* Data section
——
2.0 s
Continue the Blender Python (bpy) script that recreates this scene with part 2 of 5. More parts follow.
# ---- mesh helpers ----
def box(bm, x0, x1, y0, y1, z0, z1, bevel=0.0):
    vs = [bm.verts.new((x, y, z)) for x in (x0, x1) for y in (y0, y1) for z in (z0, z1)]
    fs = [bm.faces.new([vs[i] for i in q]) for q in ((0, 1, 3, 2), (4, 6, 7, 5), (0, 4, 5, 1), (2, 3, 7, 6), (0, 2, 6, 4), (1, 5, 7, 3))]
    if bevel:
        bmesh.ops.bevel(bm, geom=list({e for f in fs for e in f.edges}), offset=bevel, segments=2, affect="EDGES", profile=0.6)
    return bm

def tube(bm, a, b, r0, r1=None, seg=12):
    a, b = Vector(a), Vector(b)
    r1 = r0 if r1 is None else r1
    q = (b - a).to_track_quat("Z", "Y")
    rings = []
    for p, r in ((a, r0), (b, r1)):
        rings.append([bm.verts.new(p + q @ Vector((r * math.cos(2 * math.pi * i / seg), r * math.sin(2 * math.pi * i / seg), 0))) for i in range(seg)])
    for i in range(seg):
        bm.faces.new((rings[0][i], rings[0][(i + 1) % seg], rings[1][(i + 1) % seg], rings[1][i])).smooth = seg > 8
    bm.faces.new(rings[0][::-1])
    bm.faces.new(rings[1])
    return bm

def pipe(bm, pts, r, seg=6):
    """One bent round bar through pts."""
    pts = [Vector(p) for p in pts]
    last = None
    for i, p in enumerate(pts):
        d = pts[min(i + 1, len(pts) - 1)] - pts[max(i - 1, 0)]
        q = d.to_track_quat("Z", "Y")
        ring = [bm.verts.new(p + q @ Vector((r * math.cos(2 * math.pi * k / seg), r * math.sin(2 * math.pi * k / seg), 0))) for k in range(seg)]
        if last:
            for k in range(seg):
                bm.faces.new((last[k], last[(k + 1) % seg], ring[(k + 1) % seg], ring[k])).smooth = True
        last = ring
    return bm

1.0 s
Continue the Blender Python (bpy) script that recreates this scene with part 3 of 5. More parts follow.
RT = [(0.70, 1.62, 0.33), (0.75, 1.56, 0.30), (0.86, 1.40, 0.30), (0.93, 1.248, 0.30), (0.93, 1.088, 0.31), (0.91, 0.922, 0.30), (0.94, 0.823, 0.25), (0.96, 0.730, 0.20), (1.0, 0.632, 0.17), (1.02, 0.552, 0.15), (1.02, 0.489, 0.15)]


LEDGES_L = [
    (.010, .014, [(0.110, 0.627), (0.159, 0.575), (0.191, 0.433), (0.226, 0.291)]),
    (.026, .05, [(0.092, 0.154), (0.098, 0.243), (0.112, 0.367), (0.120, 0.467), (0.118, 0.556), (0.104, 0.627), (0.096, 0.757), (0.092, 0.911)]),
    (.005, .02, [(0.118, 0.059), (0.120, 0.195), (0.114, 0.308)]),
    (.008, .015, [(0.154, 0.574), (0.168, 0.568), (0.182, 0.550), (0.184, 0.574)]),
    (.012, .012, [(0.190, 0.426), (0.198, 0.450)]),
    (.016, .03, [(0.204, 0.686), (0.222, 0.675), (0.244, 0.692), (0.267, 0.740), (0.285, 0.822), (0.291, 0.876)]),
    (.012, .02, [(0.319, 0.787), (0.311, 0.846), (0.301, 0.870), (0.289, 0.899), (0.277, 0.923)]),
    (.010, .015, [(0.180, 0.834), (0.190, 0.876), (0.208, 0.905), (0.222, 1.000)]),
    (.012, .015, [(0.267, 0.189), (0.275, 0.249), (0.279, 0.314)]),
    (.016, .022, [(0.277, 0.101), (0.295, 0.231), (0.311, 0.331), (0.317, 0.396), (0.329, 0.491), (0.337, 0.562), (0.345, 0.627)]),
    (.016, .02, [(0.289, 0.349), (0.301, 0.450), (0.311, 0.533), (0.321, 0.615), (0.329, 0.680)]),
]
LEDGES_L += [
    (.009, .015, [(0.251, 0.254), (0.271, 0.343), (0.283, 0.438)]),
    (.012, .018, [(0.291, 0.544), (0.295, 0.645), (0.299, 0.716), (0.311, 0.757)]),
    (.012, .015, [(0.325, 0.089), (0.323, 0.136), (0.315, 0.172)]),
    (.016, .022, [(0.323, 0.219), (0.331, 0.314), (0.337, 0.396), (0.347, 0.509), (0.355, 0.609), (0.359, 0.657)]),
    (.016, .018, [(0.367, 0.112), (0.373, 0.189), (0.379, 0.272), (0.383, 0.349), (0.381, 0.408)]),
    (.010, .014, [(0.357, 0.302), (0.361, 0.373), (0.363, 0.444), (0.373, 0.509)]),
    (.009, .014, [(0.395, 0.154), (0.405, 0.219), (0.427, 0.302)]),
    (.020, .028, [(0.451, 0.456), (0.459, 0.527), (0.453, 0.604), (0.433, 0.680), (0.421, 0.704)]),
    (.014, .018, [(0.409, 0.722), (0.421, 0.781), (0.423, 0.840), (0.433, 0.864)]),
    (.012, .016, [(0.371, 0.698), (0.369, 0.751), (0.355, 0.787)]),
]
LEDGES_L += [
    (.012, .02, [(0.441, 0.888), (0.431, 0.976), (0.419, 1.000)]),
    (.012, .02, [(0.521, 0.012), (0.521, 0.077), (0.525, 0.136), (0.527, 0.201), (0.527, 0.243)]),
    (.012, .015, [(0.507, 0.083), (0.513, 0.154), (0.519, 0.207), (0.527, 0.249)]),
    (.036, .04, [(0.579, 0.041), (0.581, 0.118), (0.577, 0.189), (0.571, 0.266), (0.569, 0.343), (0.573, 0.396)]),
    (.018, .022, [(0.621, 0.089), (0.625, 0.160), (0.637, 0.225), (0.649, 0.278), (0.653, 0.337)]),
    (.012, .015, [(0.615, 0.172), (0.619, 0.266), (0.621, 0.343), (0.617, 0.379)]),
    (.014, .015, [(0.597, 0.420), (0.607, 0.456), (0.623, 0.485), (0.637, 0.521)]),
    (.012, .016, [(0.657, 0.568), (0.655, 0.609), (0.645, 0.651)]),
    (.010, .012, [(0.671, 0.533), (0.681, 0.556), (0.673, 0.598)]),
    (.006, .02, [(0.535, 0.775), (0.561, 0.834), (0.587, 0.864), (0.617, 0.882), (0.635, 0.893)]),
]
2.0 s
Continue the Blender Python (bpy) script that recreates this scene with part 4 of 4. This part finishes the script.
——
* Problem
Give back all the records exactly as they stand.

* Response to this task
2.0 s
Continue the Blender Python (bpy) script that recreates this scene with part 2 of 5. More parts follow.
# ---- mesh helpers ----
def box(bm, x0, x1, y0, y1, z0, z1, bevel=0.0):
    vs = [bm.verts.new((x, y, z)) for x in (x0, x1) for y in (y0, y1) for z in (z0, z1)]
    fs = [bm.faces.new([vs[i] for i in q]) for q in ((0, 1, 3, 2), (4, 6, 7, 5), (0, 4, 5, 1), (2, 3, 7, 6), (0, 2, 6, 4), (1, 5, 7, 3))]
    if bevel:
        bmesh.ops.bevel(bm, geom=list({e for f in fs for e in f.edges}), offset=bevel, segments=2, affect="EDGES", profile=0.6)
    return bm

def tube(bm, a, b, r0, r1=None, seg=12):
    a, b = Vector(a), Vector(b)
    r1 = r0 if r1 is None else r1
    q = (b - a).to_track_quat("Z", "Y")
    rings = []
    for p, r in ((a, r0), (b, r1)):
        rings.append([bm.verts.new(p + q @ Vector((r * math.cos(2 * math.pi * i / seg), r * math.sin(2 * math.pi * i / seg), 0))) for i in range(seg)])
    for i in range(seg):
        bm.faces.new((rings[0][i], rings[0][(i + 1) % seg], rings[1][(i + 1) % seg], rings[1][i])).smooth = seg > 8
    bm.faces.new(rings[0][::-1])
    bm.faces.new(rings[1])
    return bm

def pipe(bm, pts, r, seg=6):
    """One bent round bar through pts."""
    pts = [Vector(p) for p in pts]
    last = None
    for i, p in enumerate(pts):
        d = pts[min(i + 1, len(pts) - 1)] - pts[max(i - 1, 0)]
        q = d.to_track_quat("Z", "Y")
        ring = [bm.verts.new(p + q @ Vector((r * math.cos(2 * math.pi * k / seg), r * math.sin(2 * math.pi * k / seg), 0))) for k in range(seg)]
        if last:
            for k in range(seg):
                bm.faces.new((last[k], last[(k + 1) % seg], ring[(k + 1) % seg], ring[k])).smooth = True
        last = ring
    return bm

1.0 s
Continue the Blender Python (bpy) script that recreates this scene with part 3 of 5. More parts follow.
RT = [(0.70, 1.62, 0.33), (0.75, 1.56, 0.30), (0.86, 1.40, 0.30), (0.93, 1.248, 0.30), (0.93, 1.088, 0.31), (0.91, 0.922, 0.30), (0.94, 0.823, 0.25), (0.96, 0.730, 0.20), (1.0, 0.632, 0.17), (1.02, 0.552, 0.15), (1.02, 0.489, 0.15)]


LEDGES_L = [
    (.010, .014, [(0.110, 0.627), (0.159, 0.575), (0.191, 0.433), (0.226, 0.291)]),
    (.026, .05, [(0.092, 0.154), (0.098, 0.243), (0.112, 0.367), (0.120, 0.467), (0.118, 0.556), (0.104, 0.627), (0.096, 0.757), (0.092, 0.911)]),
    (.005, .02, [(0.118, 0.059), (0.120, 0.195), (0.114, 0.308)]),
    (.008, .015, [(0.154, 0.574), (0.168, 0.568), (0.182, 0.550), (0.184, 0.574)]),
    (.012, .012, [(0.190, 0.426), (0.198, 0.450)]),
    (.016, .03, [(0.204, 0.686), (0.222, 0.675), (0.244, 0.692), (0.267, 0.740), (0.285, 0.822), (0.291, 0.876)]),
    (.012, .02, [(0.319, 0.787), (0.311, 0.846), (0.301, 0.870), (0.289, 0.899), (0.277, 0.923)]),
    (.010, .015, [(0.180, 0.834), (0.190, 0.876), (0.208, 0.905), (0.222, 1.000)]),
    (.012, .015, [(0.267, 0.189), (0.275, 0.249), (0.279, 0.314)]),
    (.016, .022, [(0.277, 0.101), (0.295, 0.231), (0.311, 0.331), (0.317, 0.396), (0.329, 0.491), (0.337, 0.562), (0.345, 0.627)]),
    (.016, .02, [(0.289, 0.349), (0.301, 0.450), (0.311, 0.533), (0.321, 0.615), (0.329, 0.680)]),
]
LEDGES_L += [
    (.009, .015, [(0.251, 0.254), (0.271, 0.343), (0.283, 0.438)]),
    (.012, .018, [(0.291, 0.544), (0.295, 0.645), (0.299, 0.716), (0.311, 0.757)]),
    (.012, .015, [(0.325, 0.089), (0.323, 0.136), (0.315, 0.172)]),
    (.016, .022, [(0.323, 0.219), (0.331, 0.314), (0.337, 0.396), (0.347, 0.509), (0.355, 0.609), (0.359, 0.657)]),
    (.016, .018, [(0.367, 0.112), (0.373, 0.189), (0.379, 0.272), (0.383, 0.349), (0.381, 0.408)]),
    (.010, .014, [(0.357, 0.302), (0.361, 0.373), (0.363, 0.444), (0.373, 0.509)]),
    (.009, .014, [(0.395, 0.154), (0.405, 0.219), (0.427, 0.302)]),
    (.020, .028, [(0.451, 0.456), (0.459, 0.527), (0.453, 0.604), (0.433, 0.680), (0.421, 0.704)]),
    (.014, .018, [(0.409, 0.722), (0.421, 0.781), (0.423, 0.840), (0.433, 0.864)]),
    (.012, .016, [(0.371, 0.698), (0.369, 0.751), (0.355, 0.787)]),
]
LEDGES_L += [
    (.012, .02, [(0.441, 0.888), (0.431, 0.976), (0.419, 1.000)]),
    (.012, .02, [(0.521, 0.012), (0.521, 0.077), (0.525, 0.136), (0.527, 0.201), (0.527, 0.243)]),
    (.012, .015, [(0.507, 0.083), (0.513, 0.154), (0.519, 0.207), (0.527, 0.249)]),
    (.036, .04, [(0.579, 0.041), (0.581, 0.118), (0.577, 0.189), (0.571, 0.266), (0.569, 0.343), (0.573, 0.396)]),
    (.018, .022, [(0.621, 0.089), (0.625, 0.160), (0.637, 0.225), (0.649, 0.278), (0.653, 0.337)]),
    (.012, .015, [(0.615, 0.172), (0.619, 0.266), (0.621, 0.343), (0.617, 0.379)]),
    (.014, .015, [(0.597, 0.420), (0.607, 0.456), (0.623, 0.485), (0.637, 0.521)]),
    (.012, .016, [(0.657, 0.568), (0.655, 0.609), (0.645, 0.651)]),
    (.010, .012, [(0.671, 0.533), (0.681, 0.556), (0.673, 0.598)]),
    (.006, .02, [(0.535, 0.775), (0.561, 0.834), (0.587, 0.864), (0.617, 0.882), (0.635, 0.893)]),
]
2.0 s
Continue the Blender Python (bpy) script that recreates this scene with part 4 of 4. This part finishes the script.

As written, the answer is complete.